Marcelo Figueras
Leí The Old Curiosity Shop, de Charles Dickens, durante mi tour por Alemania. (Trenes y más trenes, puntualísimos todos…) Las sensaciones que me produjo fueron tan fuertes desde las primeras páginas que se me ocurrió escribir un post que se llamase algo así como Reading in progress, y que registrase lo que a uno le ocurre ya no al final del libro, sino durante el proceso mismo de la lectura. Una manera de compartir el viaje, expresando más las emociones originales que la elaboración posterior disfrazada de crítica. La dinámica de la gira me impidió concretar esa idea, pero aquí estoy. Hace algunos días que terminé la novela, y todavía sigo viviendo en un mundo que le debe mucho a sus claroscuros.

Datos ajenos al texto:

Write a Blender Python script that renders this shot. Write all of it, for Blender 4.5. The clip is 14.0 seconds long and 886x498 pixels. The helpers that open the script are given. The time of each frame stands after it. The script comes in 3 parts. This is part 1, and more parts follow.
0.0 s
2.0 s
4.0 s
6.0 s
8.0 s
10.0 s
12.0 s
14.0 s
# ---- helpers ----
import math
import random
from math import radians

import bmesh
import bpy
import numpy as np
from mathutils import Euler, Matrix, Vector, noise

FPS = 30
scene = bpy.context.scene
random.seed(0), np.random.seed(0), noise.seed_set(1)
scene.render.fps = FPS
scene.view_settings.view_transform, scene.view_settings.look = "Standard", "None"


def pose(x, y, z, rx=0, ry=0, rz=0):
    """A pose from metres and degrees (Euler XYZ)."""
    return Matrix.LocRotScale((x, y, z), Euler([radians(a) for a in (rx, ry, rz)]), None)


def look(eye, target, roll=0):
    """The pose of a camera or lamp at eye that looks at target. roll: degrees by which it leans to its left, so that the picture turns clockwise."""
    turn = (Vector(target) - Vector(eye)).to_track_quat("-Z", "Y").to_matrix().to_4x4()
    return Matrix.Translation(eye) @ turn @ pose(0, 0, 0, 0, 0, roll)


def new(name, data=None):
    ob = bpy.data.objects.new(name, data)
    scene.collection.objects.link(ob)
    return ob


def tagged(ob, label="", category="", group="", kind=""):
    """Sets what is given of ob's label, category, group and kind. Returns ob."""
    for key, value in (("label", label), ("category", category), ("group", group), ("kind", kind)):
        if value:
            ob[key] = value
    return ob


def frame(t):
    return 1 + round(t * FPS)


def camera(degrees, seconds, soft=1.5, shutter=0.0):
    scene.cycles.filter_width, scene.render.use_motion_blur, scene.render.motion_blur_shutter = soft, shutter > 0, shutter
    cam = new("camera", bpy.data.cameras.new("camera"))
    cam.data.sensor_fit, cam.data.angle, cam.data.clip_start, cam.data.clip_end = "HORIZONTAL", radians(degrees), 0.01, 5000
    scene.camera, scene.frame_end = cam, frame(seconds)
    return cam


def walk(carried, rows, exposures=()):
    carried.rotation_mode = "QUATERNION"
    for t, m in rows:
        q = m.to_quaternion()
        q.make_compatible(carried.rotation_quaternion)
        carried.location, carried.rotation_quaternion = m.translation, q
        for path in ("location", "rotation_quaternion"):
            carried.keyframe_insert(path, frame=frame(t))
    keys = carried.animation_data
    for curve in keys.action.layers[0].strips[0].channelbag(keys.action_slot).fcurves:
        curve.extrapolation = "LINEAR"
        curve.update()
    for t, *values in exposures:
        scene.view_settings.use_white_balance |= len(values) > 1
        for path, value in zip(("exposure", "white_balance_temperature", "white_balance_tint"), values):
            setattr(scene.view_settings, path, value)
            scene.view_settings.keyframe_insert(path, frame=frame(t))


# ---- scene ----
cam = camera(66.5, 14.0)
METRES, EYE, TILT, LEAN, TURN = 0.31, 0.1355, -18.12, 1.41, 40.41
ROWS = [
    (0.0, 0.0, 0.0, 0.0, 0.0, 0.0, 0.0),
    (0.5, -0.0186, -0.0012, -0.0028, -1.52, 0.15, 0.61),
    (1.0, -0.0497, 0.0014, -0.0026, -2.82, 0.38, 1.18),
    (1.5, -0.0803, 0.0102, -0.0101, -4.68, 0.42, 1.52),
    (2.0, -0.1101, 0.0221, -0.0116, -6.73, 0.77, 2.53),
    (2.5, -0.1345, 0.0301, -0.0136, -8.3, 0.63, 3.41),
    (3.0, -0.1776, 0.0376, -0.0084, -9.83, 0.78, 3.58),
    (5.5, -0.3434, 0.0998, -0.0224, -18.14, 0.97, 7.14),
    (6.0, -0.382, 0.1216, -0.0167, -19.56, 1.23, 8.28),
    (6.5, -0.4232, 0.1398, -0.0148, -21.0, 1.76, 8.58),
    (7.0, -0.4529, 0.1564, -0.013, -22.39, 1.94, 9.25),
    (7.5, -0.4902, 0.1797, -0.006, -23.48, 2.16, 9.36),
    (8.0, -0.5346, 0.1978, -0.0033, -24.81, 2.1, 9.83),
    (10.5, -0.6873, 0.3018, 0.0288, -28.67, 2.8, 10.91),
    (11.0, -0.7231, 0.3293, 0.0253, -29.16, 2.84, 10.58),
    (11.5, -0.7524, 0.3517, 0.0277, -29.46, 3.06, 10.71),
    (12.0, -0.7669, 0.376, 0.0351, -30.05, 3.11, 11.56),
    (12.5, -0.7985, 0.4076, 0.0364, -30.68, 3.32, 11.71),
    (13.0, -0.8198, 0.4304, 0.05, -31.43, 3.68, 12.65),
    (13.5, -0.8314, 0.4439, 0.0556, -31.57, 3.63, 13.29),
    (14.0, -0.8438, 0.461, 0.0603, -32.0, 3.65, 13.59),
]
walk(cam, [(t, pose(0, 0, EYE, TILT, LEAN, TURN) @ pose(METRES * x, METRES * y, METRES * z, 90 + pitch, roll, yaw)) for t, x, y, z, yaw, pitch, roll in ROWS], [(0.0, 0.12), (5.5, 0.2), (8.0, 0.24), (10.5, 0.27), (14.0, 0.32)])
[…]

The Old Curiosity Shop fue una de las obras más populares en vida de Dickens. Famosa es la anécdota de la multitud que se apiñaba en los muelles americanos en espera del barco que traía la última entrega, desesperados por saber si la pequeña Nell moría o no. Al mismo tiempo Shop es de sus novelas más maltratadas por la crítica, que se lo reprocha todo, empezando por los excesos en la pintura de sus personajes: desde la bondad ultraterrena de Nell a la maldad de Quilp, expresada a simple vista en la deformidad de su cuerpo y de sus facciones. No puedo decir que no entiendo la objeción. Esta exasperación de la naturaleza humana en direcciones tan contrapuestas estuvo entre las cosas que me sacudieron de inmediato. Pero, Dickens siendo Dickens, la vividez de sus personajes (en especial, debo decir, de los más cuestionables: Quilp, Dick Swiveller, Sally Brass) termina imponiéndose a las cejas arqueadas y el mecanismo del melodrama nos involucra en su avance inexorable.

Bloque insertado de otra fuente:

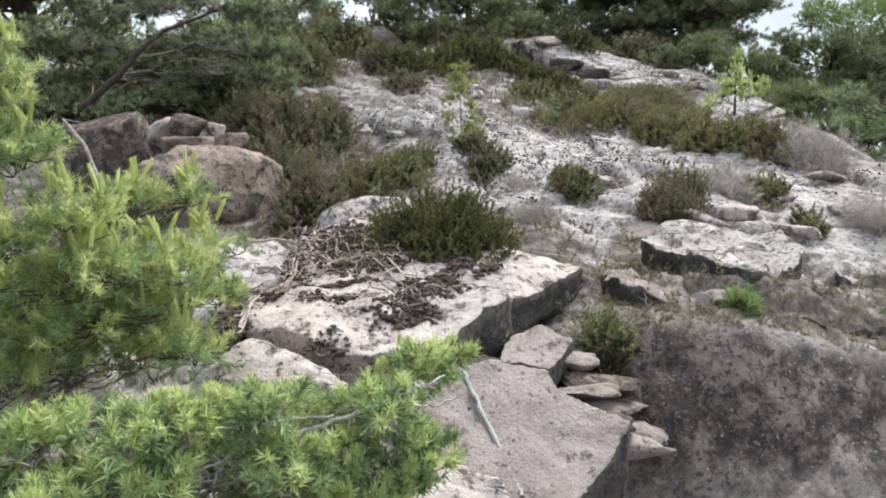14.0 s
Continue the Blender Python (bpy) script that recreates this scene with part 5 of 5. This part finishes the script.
SAPLING_ALL = [
    (-0.03, 0.00, 0.66, 0.105, 0.080), (-0.09, -0.01, 0.56, 0.115, 0.065), (0.06, 0.01, 0.54, 0.110, 0.060), (-0.01, 0.02, 0.46, 0.070, 0.050),
    (-0.12, 0.00, 0.38, 0.060, 0.045), (0.10, 0.00, 0.34, 0.070, 0.045), (0.16, 0.01, 0.20, 0.080, 0.055), (0.10, 0.02, 0.10, 0.090, 0.060),
    (-0.14, 0.02, 0.20, 0.070, 0.050), (0.20, -0.03, 0.06, 0.090, 0.055)]
YOUNG_SLOPE_PINE_BASE = (5.81, 7.40, 2.31)
YOUNG_SLOPE_PINE_TRUNK = [(0.00, 0.00, 0.00), (-0.00, 0.00, 0.16), (0.00, -0.00, 0.35), (0.01, -0.01, 0.58)]
YOUNG_SLOPE_PINE_ALL = [
    (-0.01, -0.03, 0.61, 0.050, 0.085), (-0.05, -0.06, 0.48, 0.092, 0.071), (-0.04, 0.08, 0.36, 0.129, 0.057),
    (0.04, -0.11, 0.34, 0.127, 0.057), (-0.11, 0.09, 0.22, 0.142, 0.064), (0.09, -0.14, 0.20, 0.141, 0.064),
    (0.06, 0.08, 0.27, 0.144, 0.065), (-0.24, 0.11, 0.12, 0.099, 0.049), (0.19, -0.16, 0.31, 0.071, 0.057)]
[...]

A simple vista, tanto Nell como Quilp se ven como exageraciones. Cualquier escritor moderno intentaría añadirles grises, para que pareciesen más verosímiles. Y sin embargo yo conozco gente real de un corazón tan abnegado como el de Nell (no olvidemos que se trata de una niña) y también sé de personas detestables y retorcidas, que disfrutan haciendo daño tanto o más que el homúnculo de la novela. La verdad humana que está en la raíz de ambos personajes ‘extremos’ es tan real, que por eso mismo se vuelven convincentes -e inolvidables. En especial Quilp, que a pesar de respirar perfidia se me antoja más humano que muchos humanos de carne y hueso que conozco. Imagino que la muerte opaca y casi burocrática que Dickens le dispensa es una expresión de culpa, por haberlo hecho vívido al punto de robarse una novela que siempre concibió como patrimonio de Nell.

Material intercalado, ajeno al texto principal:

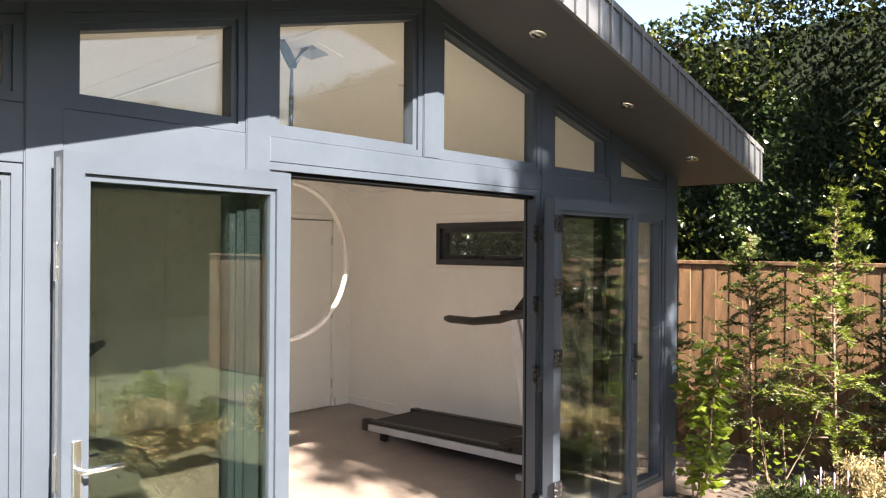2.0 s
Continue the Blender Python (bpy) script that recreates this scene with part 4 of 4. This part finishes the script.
def leafy_wall(name, x_of, ys, zs, n, material, size, seed, keep=None, face=(-1, 0, 0.25)):
    rg = np.random.default_rng(seed)
    y, z = rg.uniform(*ys, n), rg.uniform(*zs, n) ** 1.0
    lump = np.array([noise.noise(Vector((a * 0.9, b * 0.9, seed))) for a, b in zip(y, z)])
    fine = np.array([noise.noise(Vector((a * 3.1, b * 3.1, seed + 5))) for a, b in zip(y, z)])
    x = x_of + lump * 0.35 + fine * 0.18 + rg.normal(0, 0.07, n)
    topz = zs[1] - 0.35 + 0.4 * np.array([noise.noise(Vector((a * 0.7, 3.3, seed))) for a in y]) + 0.15 * fine
    m = z < topz
    if keep is not None:
        m &= keep(y, z, lump)
    p = np.stack([x, y, z], 1)[m]
    w = rg.normal(0, 0.6, (len(p), 3)) + np.array(face)
    return leaves(name, p, w, rg.uniform(size * 0.6, size * 1.3, len(p)), material, 0.6, 0.2, seed)


hedge = empty("hedge", "tall dense dark green hedge behind the fence", "hedge")
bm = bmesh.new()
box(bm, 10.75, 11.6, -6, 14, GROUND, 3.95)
part("core", bm, M_CORE, hedge, "solid core coloured as the hedge's inner shade")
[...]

Si tienen ganas de reír mucho, de indignarse como perros y de emocionarse profundamente, consíganse un ejemplar de The Old Curiosity Shop. Después de todo cualquier ficción supone la suspensión de la incredulidad. No hay novela que no sea un teatro de sombras, y aquellas formas que Dickens proyecta le hablan todavía hoy a la tectónica más profunda de nuestras almas.